Spain #4: Medina de Rioseco

Paulina Baltazar – March 12, 2019

Hayden Sawh ’22 reflects on lessons learned from her encounter with a local artisan and the mayor of Medina de Rioseco.

After the short drive from Simancas, where our accommodations are located, I was immediately thrown into my happy place when I saw various pastries in the bakery we visited. Antonio, the person who owns it, was kind enough to allow us to taste fresh handmade cookies. My favorite was the one that was dipped in chocolate imported directly from Africa. To emphasize how good the chocolate itself was, Kelly stated, “I just want to pour that chocolate in my pocket!”

Moving along, we met the most hilarious and kind hearted man who goes by the name of Ángel. He is a wood carver that predominantly focuses on religious figures that he creates for himself or that have been commissioned. We were able to try out our own wood carving skills by creating our own crests that were replicas of the family crest of Teresa of Avila. The process was difficult, but with patience we were able to chip through the wood (note: the wood we used was actually harvested from Oregon!).

Ángel explained that if he gave us a harder piece of wood it would have taken us a week to create the same exact crest.
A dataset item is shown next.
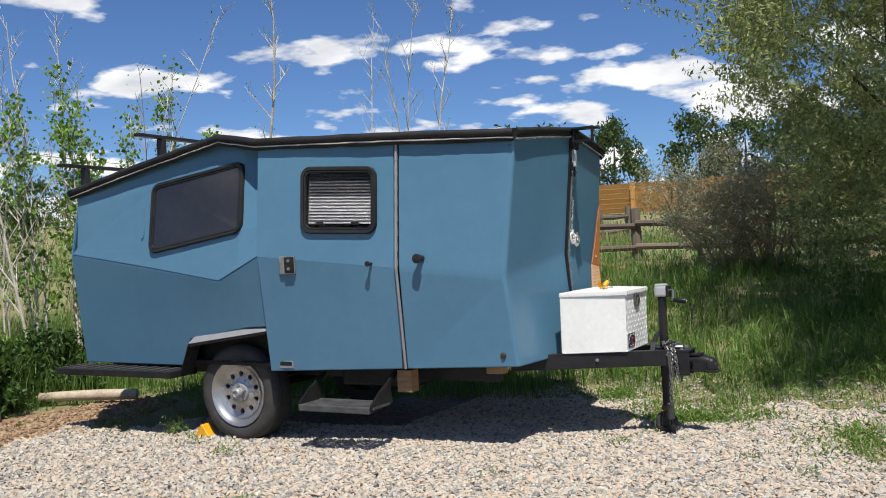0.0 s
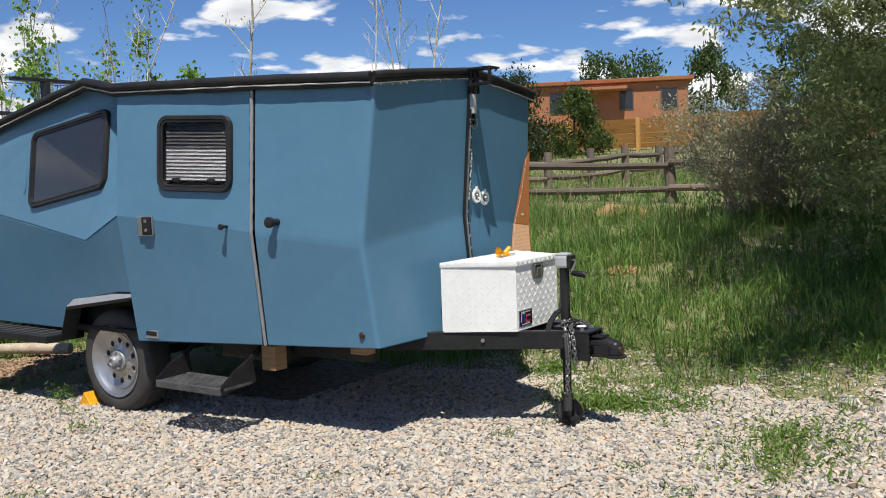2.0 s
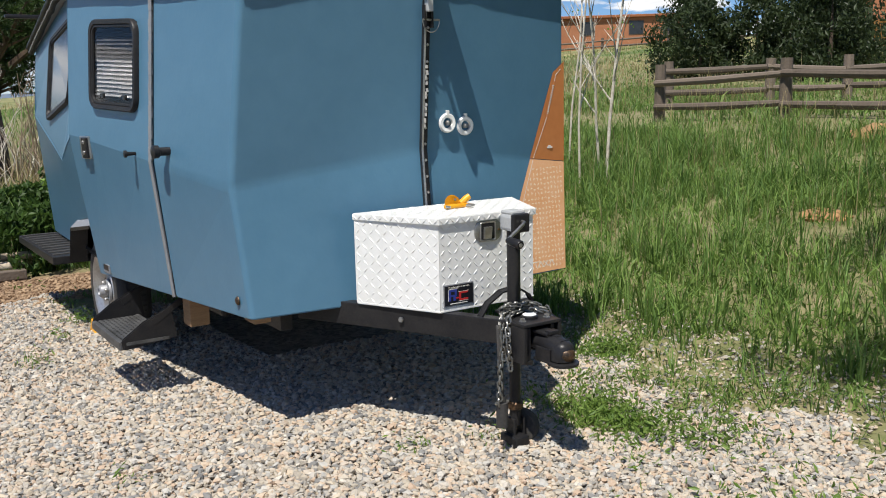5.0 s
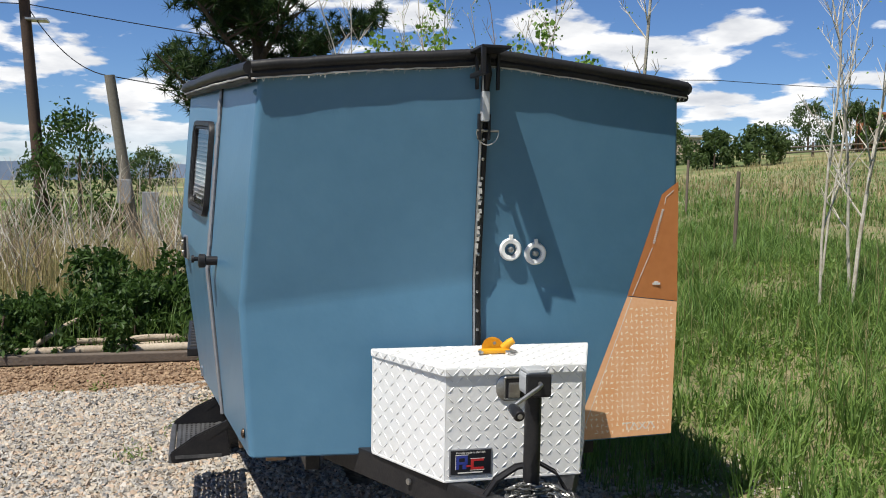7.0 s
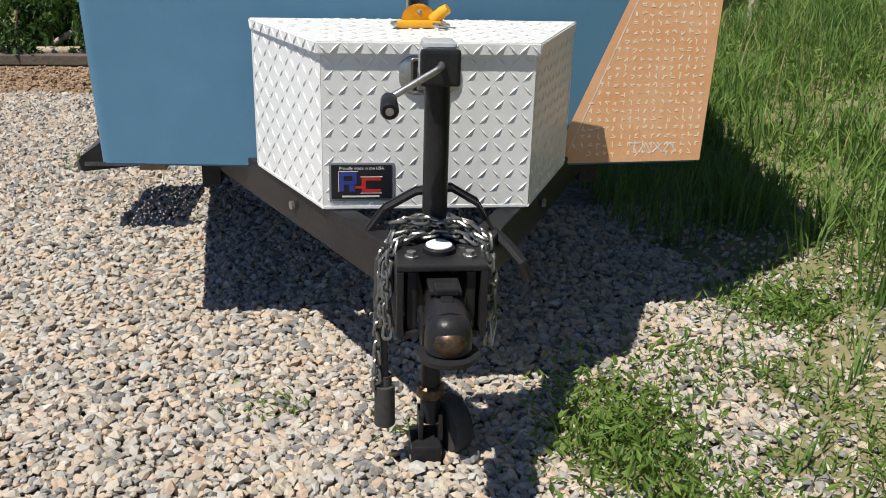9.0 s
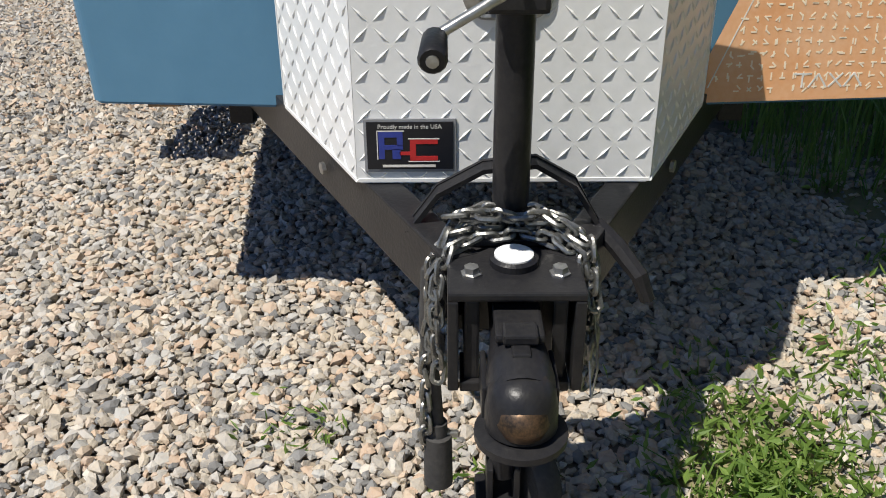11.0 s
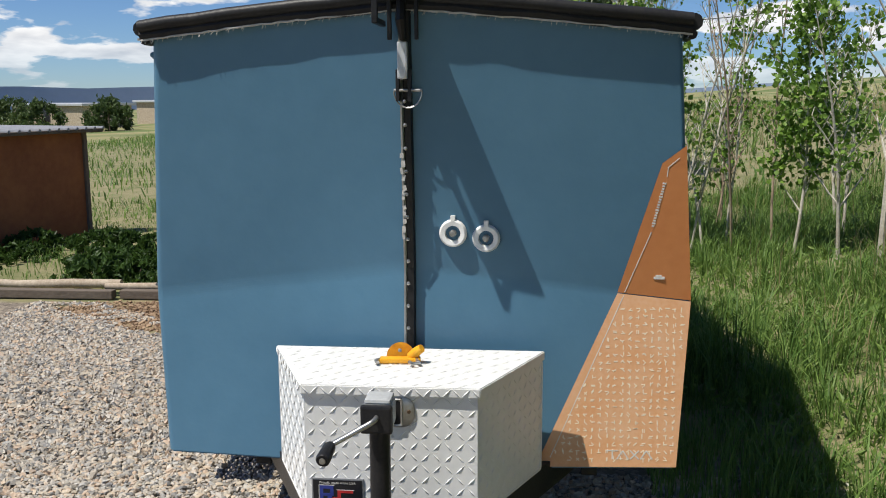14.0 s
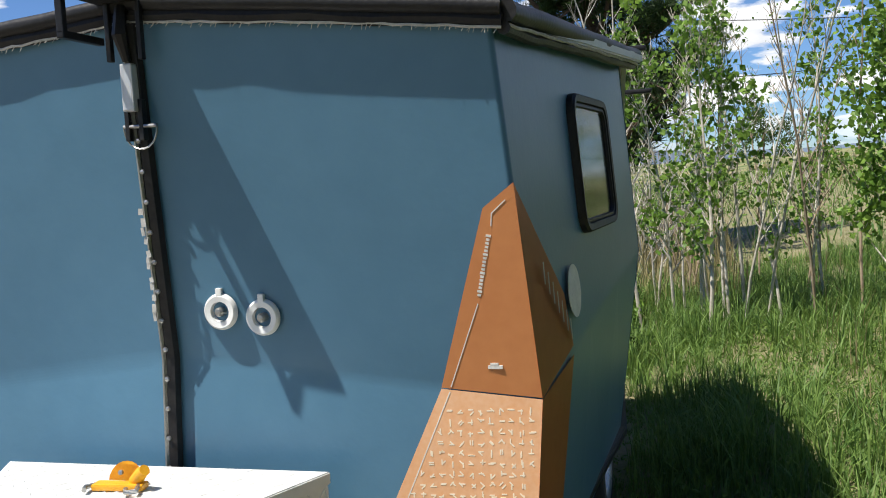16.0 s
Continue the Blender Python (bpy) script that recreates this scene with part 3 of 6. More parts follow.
part("clevis", B((2.310, -0.034, 1.80), (2.330, -0.022, 1.90), bevel=0.002), BLACK, latch)
part("clevis", B((2.310, 0.004, 1.80), (2.330, 0.016, 1.90), bevel=0.002), BLACK, latch)
part("pin", T([(2.325, -0.04, 1.835), (2.325, 0.05, 1.835)], 0.005, 8), STEEL, latch)
part("pin_ring", T([(2.325, 0.005 + 0.045 * math.cos(t), 1.832 - 0.052 * math.sin(t)) for t in np.linspace(0, math.pi, 12)], 0.0025, 5), STEEL, latch)

# hook at the fold, filler caps, door furniture
part("tarp_hook", lathe([(0.010, 0), (0.014, 0.010), (0.006, 0.022), (0, 0.024)], pose(2.205, -0.862, 1.955, 80, 0, 25), 12), BLUE, trailer)
for y, z, x in ((0.139, 1.366, 2.243), (0.249, 1.349, 2.235)):
    cap = part("filler_cap", lathe([(0.024, -0.004), (0.026, 0.010), (0.040, 0.012), (0.046, 0.006), (0.047, 0.0)], pose(x - 0.004, y, z, 0, 90, -3), 28), WHITE, trailer, "round white water inlet flange", smooth=True)
    part("socket", lathe([(0.0, -0.010), (0.026, -0.010), (0.026, 0.010)], pose(x - 0.004, y, z, 0, 90, -3), 20), STEEL, cap)
    part("stub", lathe([(0.012, -0.01), (0.012, 0.012), (0.008, 0.020), (0, 0.021)], pose(x - 0.004, y, z, 0, 90, -3), 12), STEEL, cap)
    part("flap_tab", B((x - 0.003, y - 0.008, z + 0.040), (x + 0.008, y + 0.008, z + 0.060), bevel=0.002), WHITE, cap)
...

It’s interesting how some things seem so simple but are more complicated than we think. Ángel then proceeded to show us his own artwork, such as the one of Jesus, after his death, and a replica of Michelangelo’s David, for which he was criticized initially because the piece was not an original. However, after slicing it in half (vertically), he joked how everyone said it was now original, and allowed him to be recognized with multiple awards. Such is the life of an artist!

Just after noon, we ate lunch at Casa Manolo with the mayor of Medina de Rioseco, David Esteban, and talked to him about his passion to work on behalf of his people. We were able to visit the church of Santa María de Mediavilla where we were able have a discussion about the religious sculptures and iconography. We even had the rare chance of watching an antique pipe organ performance in the church.

To summarize our day, we all learned from Antonio, Ángel, and David to be passionate, to be patient, and to ensure that whatever it is that we choose to do, we do something that we genuinely love.